I am trying to use the package ggdag
in R to better understand the results of my modelling.
If I wish to model the relationship response ~ event
I can easily find which variables to control for:
library(ggdag)
dagify(
response ~ event + confounder,
event ~ confounder,
exposure = c("event"),
outcome = c("response")
) |> ggdag_adjustment_set()
However, if I am now interested in modeling the reverse relationship, that is event ~ response
(for example, to predict the probability of event
given response
), I get a warning saying that it is not possible to close backdoor paths:
library(ggdag)
#>
#> Attaching package: 'ggdag'
#> The following object is masked from 'package:stats':
#>
#> filter
dagify(
response ~ event + confounder,
event ~ confounder,
exposure = c("response"),
outcome = c("event")
) |> ggdag_adjustment_set()
#> Warning in dag_adjustment_sets(., exposure = exposure, outcome = outcome, : Failed to close backdoor paths. Common reasons include:
#> * graph is not acyclic
#> * backdoor paths are not closeable with given set of variables
#> * necessary variables are unmeasured (latent)

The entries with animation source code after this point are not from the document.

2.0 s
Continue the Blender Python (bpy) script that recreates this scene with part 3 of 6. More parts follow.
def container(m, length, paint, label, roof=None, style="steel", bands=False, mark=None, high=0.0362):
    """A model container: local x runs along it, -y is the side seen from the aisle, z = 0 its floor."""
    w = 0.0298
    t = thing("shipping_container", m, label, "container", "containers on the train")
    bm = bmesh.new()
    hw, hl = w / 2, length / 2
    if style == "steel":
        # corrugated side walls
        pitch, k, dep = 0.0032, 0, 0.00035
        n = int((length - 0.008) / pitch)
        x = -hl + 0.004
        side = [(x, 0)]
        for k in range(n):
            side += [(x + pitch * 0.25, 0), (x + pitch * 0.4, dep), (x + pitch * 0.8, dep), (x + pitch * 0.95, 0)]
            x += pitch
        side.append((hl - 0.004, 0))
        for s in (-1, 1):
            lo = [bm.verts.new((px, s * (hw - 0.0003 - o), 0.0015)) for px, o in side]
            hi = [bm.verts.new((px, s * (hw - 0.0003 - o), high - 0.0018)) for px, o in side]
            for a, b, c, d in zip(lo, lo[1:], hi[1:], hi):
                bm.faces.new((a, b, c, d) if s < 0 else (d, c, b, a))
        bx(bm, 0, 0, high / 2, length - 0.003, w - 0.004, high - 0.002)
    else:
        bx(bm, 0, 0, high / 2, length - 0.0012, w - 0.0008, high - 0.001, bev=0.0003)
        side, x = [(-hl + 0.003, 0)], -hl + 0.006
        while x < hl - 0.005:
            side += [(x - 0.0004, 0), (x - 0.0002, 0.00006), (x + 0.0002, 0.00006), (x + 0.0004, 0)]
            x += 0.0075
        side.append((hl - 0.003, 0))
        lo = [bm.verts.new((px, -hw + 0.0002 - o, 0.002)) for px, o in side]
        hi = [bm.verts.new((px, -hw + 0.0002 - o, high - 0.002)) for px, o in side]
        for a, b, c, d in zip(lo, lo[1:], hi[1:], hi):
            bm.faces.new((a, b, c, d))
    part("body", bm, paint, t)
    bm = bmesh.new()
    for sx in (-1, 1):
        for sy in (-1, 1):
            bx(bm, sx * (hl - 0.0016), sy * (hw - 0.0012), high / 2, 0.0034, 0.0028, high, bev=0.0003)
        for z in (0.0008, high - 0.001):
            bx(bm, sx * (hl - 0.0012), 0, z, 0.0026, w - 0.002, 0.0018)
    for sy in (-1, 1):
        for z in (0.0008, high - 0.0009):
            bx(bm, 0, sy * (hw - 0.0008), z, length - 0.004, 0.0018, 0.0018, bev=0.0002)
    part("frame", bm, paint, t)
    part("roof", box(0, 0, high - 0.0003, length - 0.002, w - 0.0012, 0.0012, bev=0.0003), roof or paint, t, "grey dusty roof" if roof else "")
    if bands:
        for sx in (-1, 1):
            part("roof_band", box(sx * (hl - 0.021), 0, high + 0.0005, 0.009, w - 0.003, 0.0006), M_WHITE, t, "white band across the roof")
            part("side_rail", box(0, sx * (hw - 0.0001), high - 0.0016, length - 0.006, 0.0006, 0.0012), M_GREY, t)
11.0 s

The same happens in an even simpler DAG:
dagify(
response ~ event + confounder,
event ~ confounder,
exposure = c("response"),
outcome = c("event")
) |> ggdag_adjustment_set()
It appears to me that since the direction of causation is event -> response
the path I am asking for (response -> event
) is interpreted by ggdag as a backdoor path, hence the warning.
Since my actual model is much more complex than these simple examples, I would still like to get an adjustement set from ggdag.
What would be the correct specification of the DAG? Should one just leave the “exposure” and “outcome” as in the first case, even if modelling in the reverse direction?